EPS: automated feature selection in case-control studies using extreme pseudo-sampling

Ruhollah Shemirani; Stephane Wenric; Eimear Kenny; José Luis Ambite

doi:10.1093/bioinformatics/btab214

EPS: automated feature selection in case-control studies using extreme pseudo-sampling

Bioinformatics. 2021 Oct 11;37(19):3372-3373. doi: 10.1093/bioinformatics/btab214.

Authors

Ruhollah Shemirani¹, Stephane Wenric², Eimear Kenny², José Luis Ambite¹

Affiliations

¹ Information Sciences Institute, University of Southern California, Marina del Rey, CA 90292, USA.
² Charles Bronfman Institute for Personalized Medicine, Icahn School of Medicine at Mount Sinai, New York, NY 10029, USA.

PMID: 33774671
DOI: 10.1093/bioinformatics/btab214

Abstract

Summary: Finding informative predictive features in high-dimensional biological case-control datasets is challenging.
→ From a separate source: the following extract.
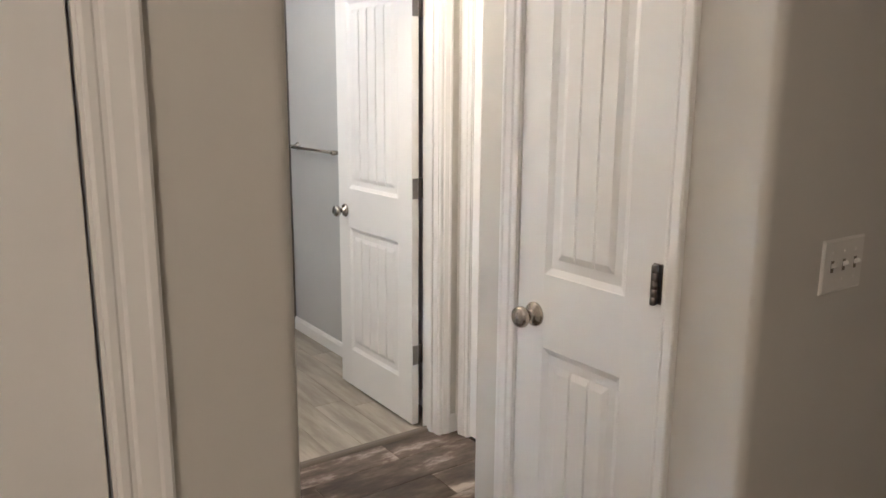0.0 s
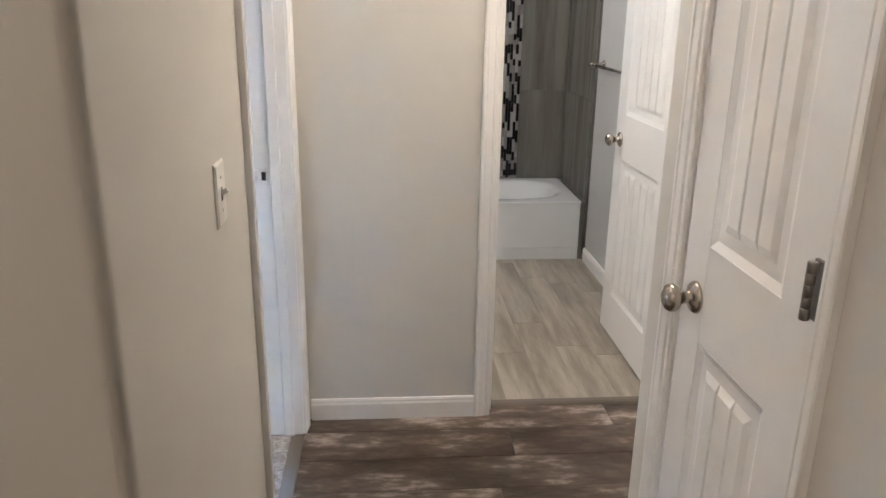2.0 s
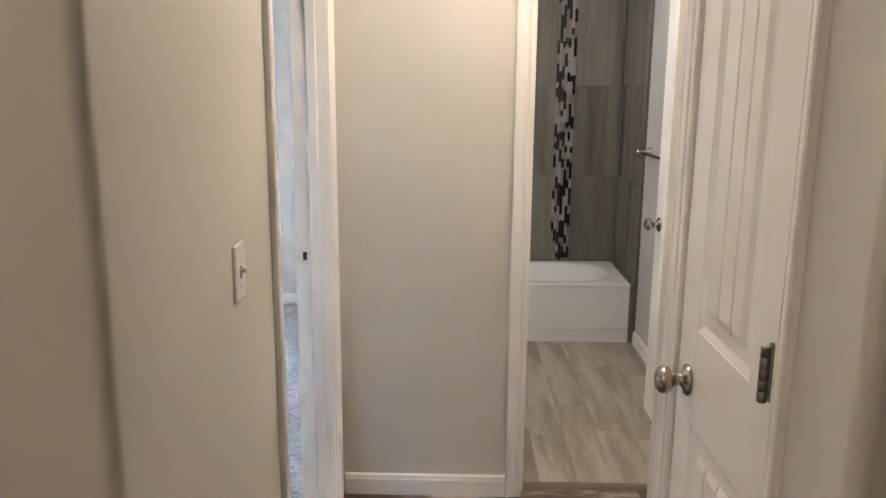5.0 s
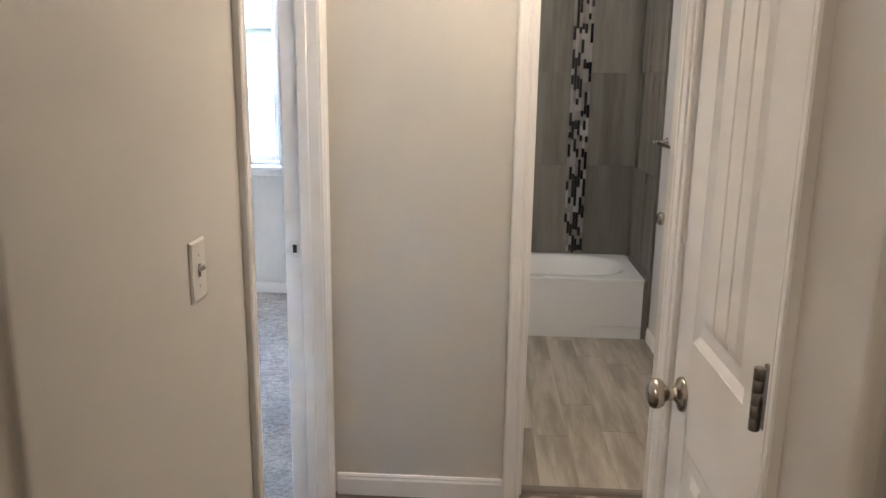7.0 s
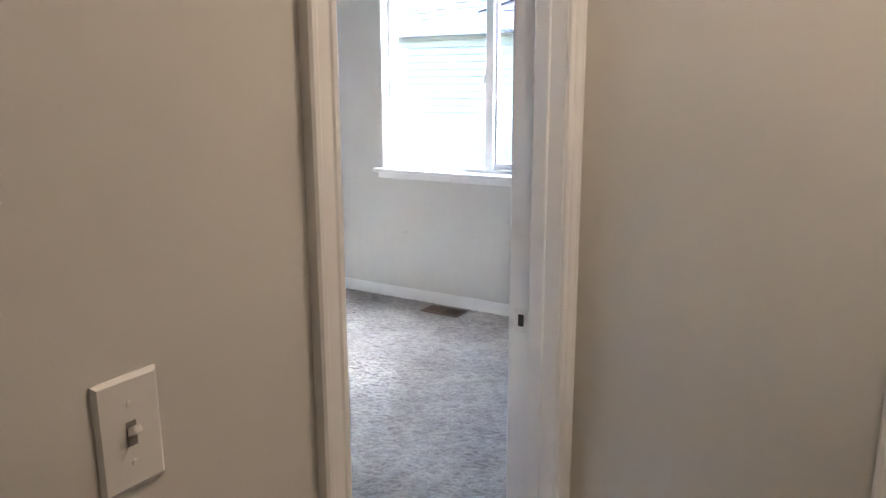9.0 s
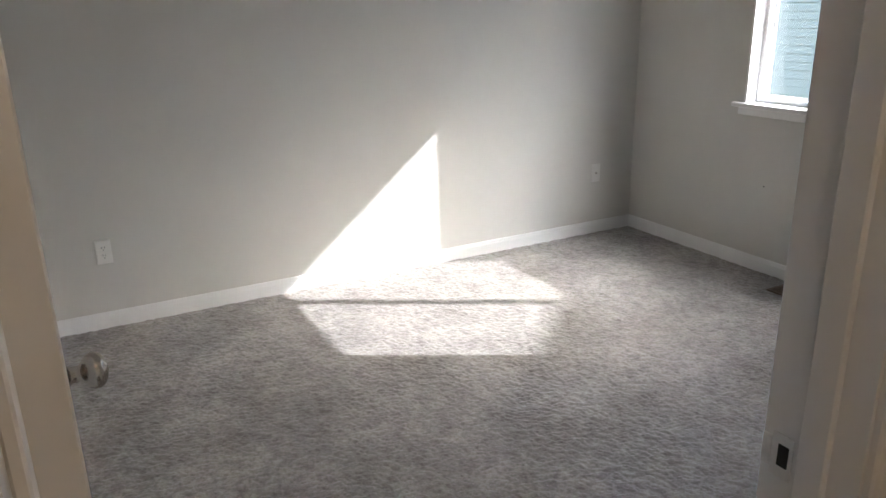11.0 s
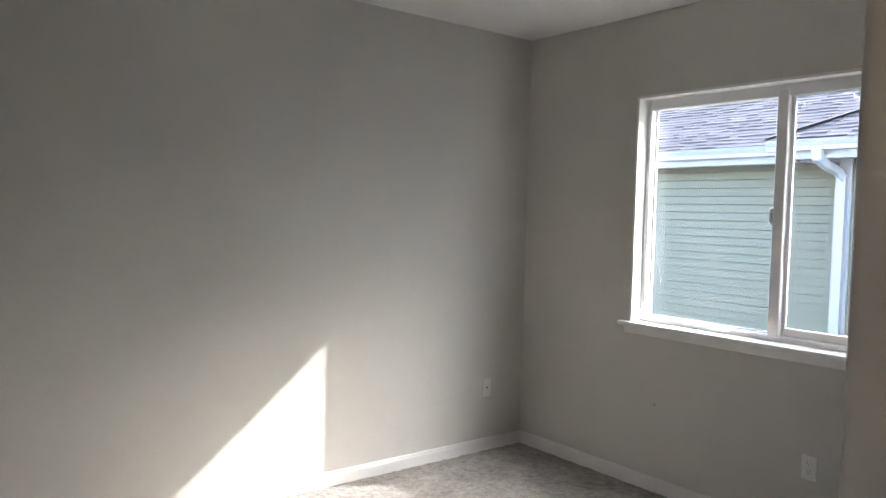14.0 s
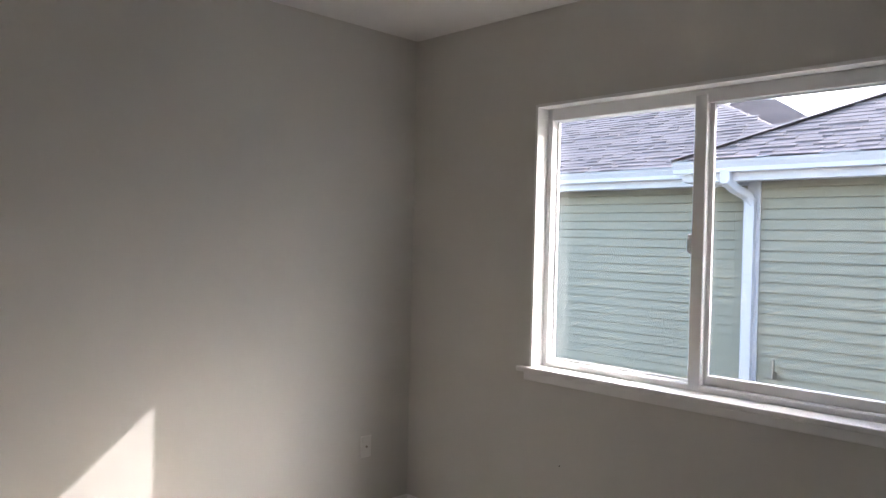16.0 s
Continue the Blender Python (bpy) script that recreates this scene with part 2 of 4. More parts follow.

The Extreme Pseudo-Sampling (EPS) algorithm offers a solution to the challenge of feature selection via a combination of deep learning and linear regression models. First, using a variational autoencoder, it generates complex latent representations for the samples. Second, it classifies the latent representations of cases and controls via logistic regression. Third, it generates new samples (pseudo-samples) around the extreme cases and controls in the regression model. Finally, it trains a new regression model over the upsampled space. The most significant variables in this regression are selected. We present an open-source implementation of the algorithm that is easy to set up, use and customize. Our package enhances the original algorithm by providing new features and customizability for data preparation, model training and classification functionalities. We believe the new features will enable the adoption of the algorithm for a diverse range of datasets.

Availability and implementation: The software package for Python is available online at https://github.com/roohy/eps.

Supplementary information: Supplementary data are available at Bioinformatics online.